Work to do — Reproduce the material below line by line, beginning with its first line and ending with the line that contains "scene.render.fps = FPS"; leave out pictures.

>> Begin

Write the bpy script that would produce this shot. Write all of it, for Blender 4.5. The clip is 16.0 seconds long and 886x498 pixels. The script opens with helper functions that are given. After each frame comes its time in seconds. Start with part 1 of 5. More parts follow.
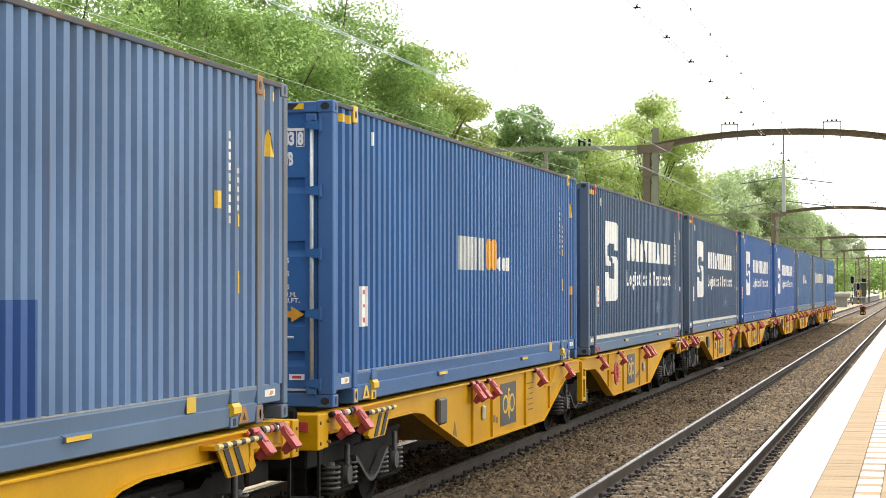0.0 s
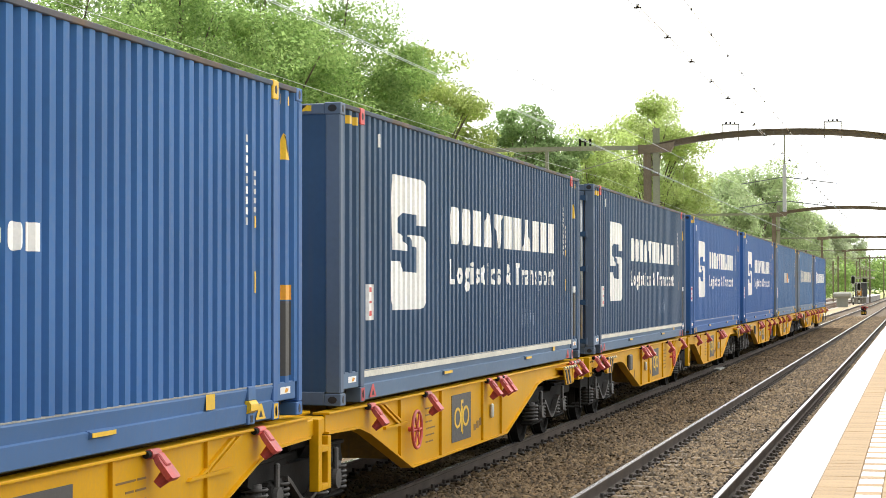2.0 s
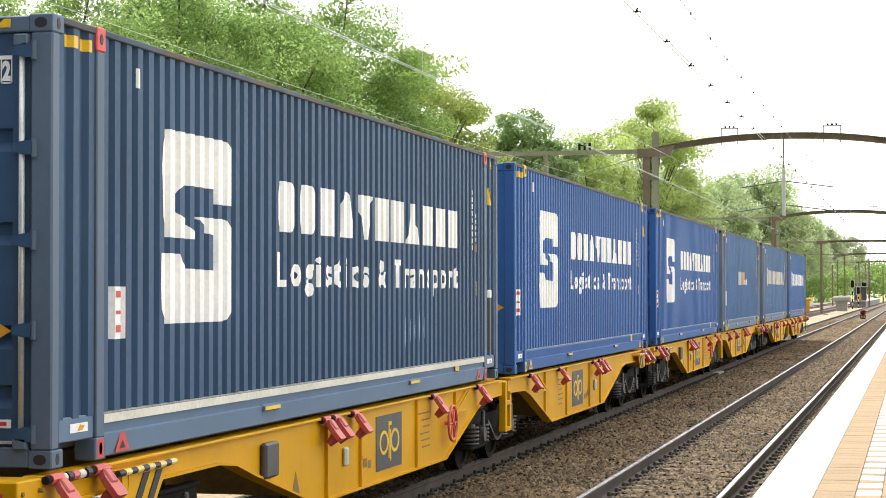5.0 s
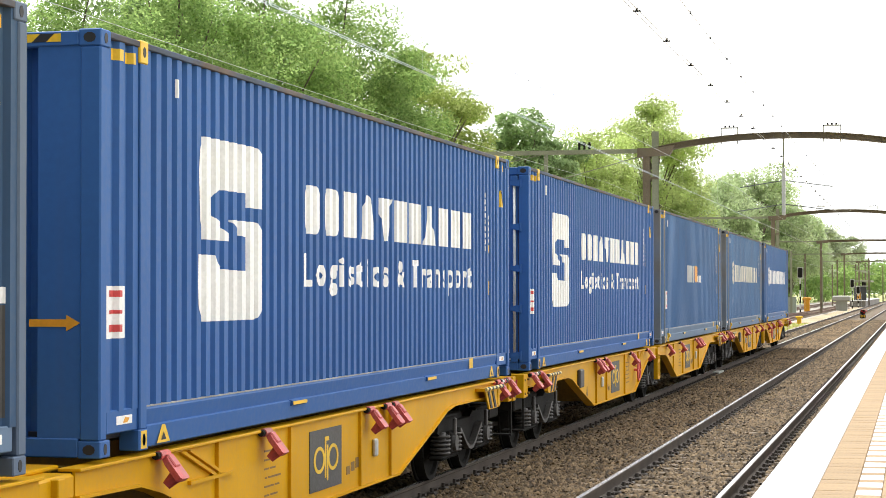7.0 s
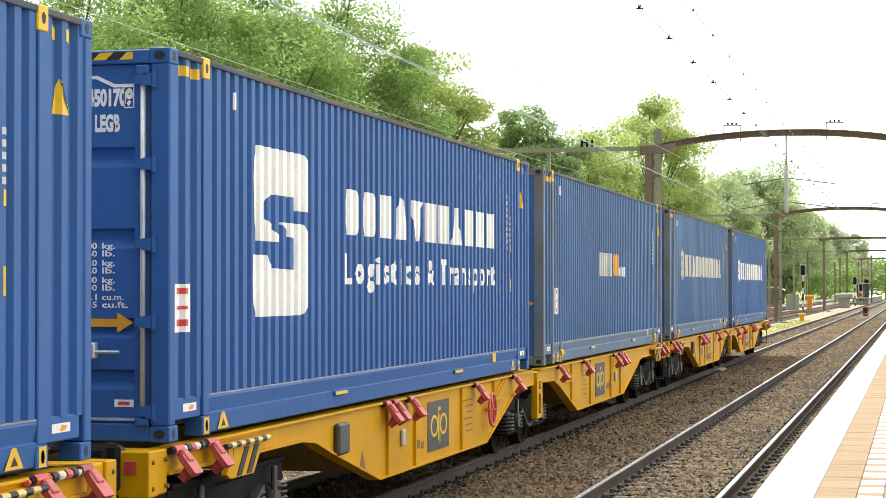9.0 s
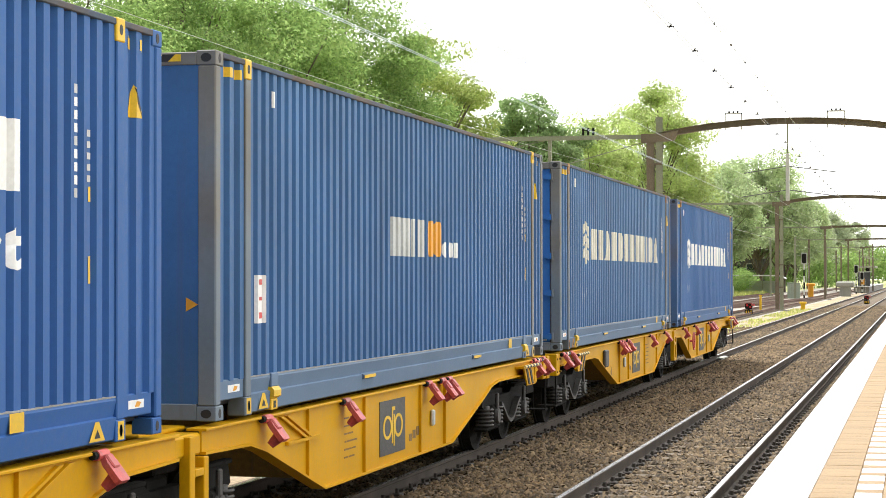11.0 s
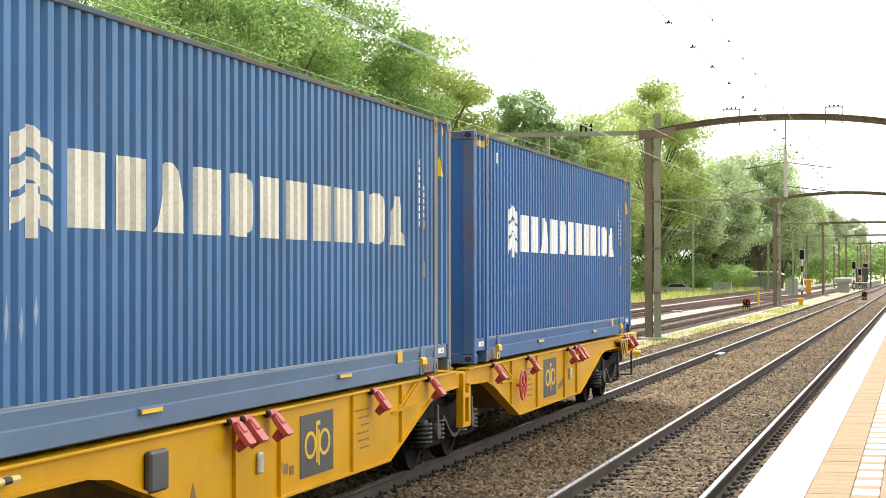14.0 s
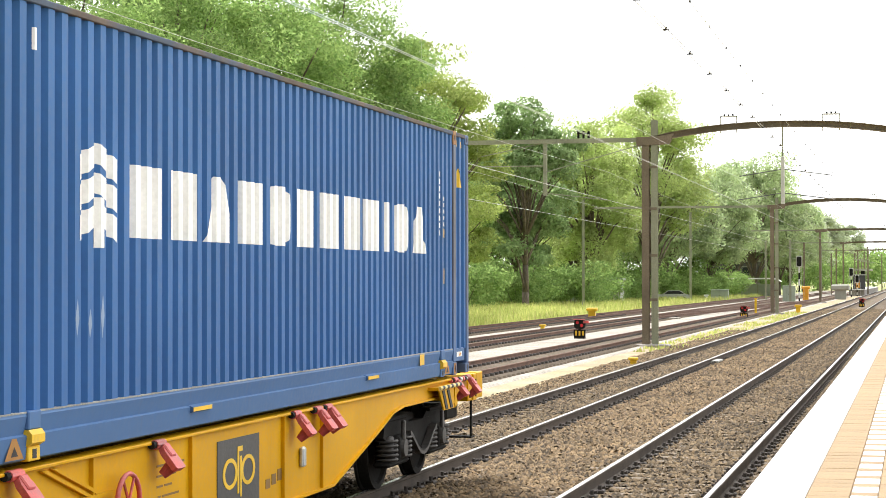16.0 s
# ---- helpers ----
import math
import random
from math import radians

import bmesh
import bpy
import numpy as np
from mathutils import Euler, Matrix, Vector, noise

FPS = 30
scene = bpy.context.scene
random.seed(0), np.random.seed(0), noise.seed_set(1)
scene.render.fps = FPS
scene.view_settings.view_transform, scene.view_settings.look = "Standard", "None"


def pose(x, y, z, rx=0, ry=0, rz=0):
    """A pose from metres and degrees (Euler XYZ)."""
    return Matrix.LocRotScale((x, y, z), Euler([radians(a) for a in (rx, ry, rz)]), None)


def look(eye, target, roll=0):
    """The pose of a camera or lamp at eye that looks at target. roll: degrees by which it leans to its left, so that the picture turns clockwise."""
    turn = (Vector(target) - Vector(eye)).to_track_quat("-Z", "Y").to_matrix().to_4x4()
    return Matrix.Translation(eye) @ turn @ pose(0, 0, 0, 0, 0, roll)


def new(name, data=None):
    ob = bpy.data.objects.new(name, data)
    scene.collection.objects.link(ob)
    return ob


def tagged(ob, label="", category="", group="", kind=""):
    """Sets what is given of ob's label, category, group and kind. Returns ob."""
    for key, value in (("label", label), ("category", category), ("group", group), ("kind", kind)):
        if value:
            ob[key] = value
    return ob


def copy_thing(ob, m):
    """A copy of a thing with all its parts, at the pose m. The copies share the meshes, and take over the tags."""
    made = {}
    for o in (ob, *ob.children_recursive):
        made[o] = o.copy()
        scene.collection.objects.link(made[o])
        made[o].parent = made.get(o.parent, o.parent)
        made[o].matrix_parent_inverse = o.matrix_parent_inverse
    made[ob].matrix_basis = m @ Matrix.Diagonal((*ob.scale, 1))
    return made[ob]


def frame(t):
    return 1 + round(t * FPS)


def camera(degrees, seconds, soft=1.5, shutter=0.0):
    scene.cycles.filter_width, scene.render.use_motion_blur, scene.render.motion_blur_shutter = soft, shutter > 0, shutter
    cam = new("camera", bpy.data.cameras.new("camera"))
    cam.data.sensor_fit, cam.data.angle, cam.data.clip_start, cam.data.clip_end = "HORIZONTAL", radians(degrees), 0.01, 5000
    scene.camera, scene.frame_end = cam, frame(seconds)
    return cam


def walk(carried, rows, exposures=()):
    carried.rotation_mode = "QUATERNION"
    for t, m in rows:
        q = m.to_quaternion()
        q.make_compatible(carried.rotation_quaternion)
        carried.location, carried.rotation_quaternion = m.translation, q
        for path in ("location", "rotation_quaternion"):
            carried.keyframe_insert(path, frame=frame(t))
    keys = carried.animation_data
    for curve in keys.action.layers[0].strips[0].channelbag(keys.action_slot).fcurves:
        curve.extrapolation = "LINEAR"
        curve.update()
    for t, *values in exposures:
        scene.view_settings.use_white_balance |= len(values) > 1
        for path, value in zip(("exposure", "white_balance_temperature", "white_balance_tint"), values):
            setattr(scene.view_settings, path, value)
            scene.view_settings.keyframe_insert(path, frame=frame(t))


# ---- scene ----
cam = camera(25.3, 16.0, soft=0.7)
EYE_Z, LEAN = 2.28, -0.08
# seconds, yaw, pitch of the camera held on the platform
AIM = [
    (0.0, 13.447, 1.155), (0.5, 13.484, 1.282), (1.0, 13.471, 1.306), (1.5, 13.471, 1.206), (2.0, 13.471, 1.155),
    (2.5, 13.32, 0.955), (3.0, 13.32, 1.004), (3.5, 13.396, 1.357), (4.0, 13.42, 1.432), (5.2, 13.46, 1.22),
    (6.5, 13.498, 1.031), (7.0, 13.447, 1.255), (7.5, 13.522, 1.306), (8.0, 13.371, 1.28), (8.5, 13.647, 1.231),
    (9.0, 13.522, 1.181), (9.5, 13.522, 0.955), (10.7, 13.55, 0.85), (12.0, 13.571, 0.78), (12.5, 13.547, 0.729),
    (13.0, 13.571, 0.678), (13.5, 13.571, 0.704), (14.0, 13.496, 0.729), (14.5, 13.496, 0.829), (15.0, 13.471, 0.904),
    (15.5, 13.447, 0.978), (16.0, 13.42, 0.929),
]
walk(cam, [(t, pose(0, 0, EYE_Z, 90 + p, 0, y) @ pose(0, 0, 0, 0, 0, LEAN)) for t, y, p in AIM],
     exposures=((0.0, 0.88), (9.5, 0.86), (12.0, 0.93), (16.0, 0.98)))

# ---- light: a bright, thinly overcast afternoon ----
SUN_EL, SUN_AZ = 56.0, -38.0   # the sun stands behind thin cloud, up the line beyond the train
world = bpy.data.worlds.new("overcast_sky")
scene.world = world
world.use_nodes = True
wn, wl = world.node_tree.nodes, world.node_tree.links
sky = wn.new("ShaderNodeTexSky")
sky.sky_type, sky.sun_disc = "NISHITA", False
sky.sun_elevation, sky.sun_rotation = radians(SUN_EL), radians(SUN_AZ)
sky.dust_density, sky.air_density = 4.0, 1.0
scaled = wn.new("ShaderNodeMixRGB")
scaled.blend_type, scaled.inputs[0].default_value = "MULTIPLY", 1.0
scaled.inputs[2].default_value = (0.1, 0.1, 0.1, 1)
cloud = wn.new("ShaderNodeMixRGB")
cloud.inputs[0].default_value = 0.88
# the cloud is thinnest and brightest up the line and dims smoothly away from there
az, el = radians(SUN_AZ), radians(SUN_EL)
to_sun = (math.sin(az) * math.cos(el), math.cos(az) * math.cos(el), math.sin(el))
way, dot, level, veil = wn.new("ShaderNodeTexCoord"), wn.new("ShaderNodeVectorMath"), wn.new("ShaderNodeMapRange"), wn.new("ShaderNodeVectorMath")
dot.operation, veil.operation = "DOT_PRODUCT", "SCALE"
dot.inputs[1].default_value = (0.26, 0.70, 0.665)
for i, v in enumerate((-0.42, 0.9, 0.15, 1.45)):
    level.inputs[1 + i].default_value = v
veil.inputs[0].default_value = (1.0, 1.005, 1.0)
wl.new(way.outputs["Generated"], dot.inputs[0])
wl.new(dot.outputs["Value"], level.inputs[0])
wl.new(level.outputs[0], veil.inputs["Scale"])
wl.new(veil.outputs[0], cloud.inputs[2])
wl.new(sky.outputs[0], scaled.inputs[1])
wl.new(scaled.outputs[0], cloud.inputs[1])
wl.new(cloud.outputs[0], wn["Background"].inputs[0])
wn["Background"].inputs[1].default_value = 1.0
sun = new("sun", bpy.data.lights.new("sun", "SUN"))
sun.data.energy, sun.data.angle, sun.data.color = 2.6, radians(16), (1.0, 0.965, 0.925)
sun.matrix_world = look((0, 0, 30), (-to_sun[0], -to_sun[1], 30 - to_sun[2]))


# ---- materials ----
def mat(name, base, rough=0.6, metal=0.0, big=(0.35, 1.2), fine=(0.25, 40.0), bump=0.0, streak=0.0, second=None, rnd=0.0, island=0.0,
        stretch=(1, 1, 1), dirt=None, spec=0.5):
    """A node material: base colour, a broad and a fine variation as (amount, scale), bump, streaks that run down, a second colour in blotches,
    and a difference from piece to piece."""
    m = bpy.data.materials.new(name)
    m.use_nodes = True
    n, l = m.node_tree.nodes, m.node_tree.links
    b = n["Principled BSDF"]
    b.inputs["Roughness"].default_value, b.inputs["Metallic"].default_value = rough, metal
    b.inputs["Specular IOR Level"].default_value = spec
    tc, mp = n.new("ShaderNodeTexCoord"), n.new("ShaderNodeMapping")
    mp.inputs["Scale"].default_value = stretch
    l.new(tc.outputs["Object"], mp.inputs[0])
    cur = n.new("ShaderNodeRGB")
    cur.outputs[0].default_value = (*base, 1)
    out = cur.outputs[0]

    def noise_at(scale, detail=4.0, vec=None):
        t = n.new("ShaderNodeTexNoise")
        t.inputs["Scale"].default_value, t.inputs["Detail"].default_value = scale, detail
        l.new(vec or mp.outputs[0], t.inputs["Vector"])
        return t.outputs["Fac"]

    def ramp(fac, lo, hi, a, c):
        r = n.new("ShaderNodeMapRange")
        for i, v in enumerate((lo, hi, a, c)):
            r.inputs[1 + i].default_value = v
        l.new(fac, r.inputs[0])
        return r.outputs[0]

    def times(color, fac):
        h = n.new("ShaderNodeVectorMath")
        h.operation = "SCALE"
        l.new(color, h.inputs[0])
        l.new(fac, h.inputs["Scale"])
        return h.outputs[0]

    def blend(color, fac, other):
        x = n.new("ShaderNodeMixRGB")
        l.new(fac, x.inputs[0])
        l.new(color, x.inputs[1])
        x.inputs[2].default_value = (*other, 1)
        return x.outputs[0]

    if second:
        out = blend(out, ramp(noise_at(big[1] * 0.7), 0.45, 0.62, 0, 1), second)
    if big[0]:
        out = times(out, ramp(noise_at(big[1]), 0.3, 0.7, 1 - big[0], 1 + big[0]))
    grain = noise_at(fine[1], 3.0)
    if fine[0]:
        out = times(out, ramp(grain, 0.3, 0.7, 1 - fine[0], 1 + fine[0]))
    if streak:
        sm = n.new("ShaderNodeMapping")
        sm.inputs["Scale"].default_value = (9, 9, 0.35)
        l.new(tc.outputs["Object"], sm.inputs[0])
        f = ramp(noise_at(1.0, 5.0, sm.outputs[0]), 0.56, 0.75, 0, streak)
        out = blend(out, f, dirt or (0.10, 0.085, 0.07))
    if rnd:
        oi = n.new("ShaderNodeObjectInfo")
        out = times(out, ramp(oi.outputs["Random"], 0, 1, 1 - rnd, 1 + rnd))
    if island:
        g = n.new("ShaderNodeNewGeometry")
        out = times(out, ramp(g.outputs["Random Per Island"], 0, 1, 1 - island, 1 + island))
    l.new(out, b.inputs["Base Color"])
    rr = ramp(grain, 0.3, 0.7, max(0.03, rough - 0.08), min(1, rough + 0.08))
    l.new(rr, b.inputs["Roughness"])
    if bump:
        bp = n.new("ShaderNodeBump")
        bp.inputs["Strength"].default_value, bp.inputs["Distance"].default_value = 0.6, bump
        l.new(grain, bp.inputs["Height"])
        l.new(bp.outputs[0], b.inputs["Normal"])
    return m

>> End

Worked solution —
Write the bpy script that would produce this shot. Write all of it, for Blender 4.5. The clip is 16.0 seconds long and 886x498 pixels. The script opens with helper functions that are given. After each frame comes its time in seconds. Start with part 1 of 5. More parts follow.
0.0 s
2.0 s
5.0 s
7.0 s
9.0 s
11.0 s
14.0 s
16.0 s
# ---- helpers ----
import math
import random
from math import radians

import bmesh
import bpy
import numpy as np
from mathutils import Euler, Matrix, Vector, noise

FPS = 30
scene = bpy.context.scene
random.seed(0), np.random.seed(0), noise.seed_set(1)
scene.render.fps = FPS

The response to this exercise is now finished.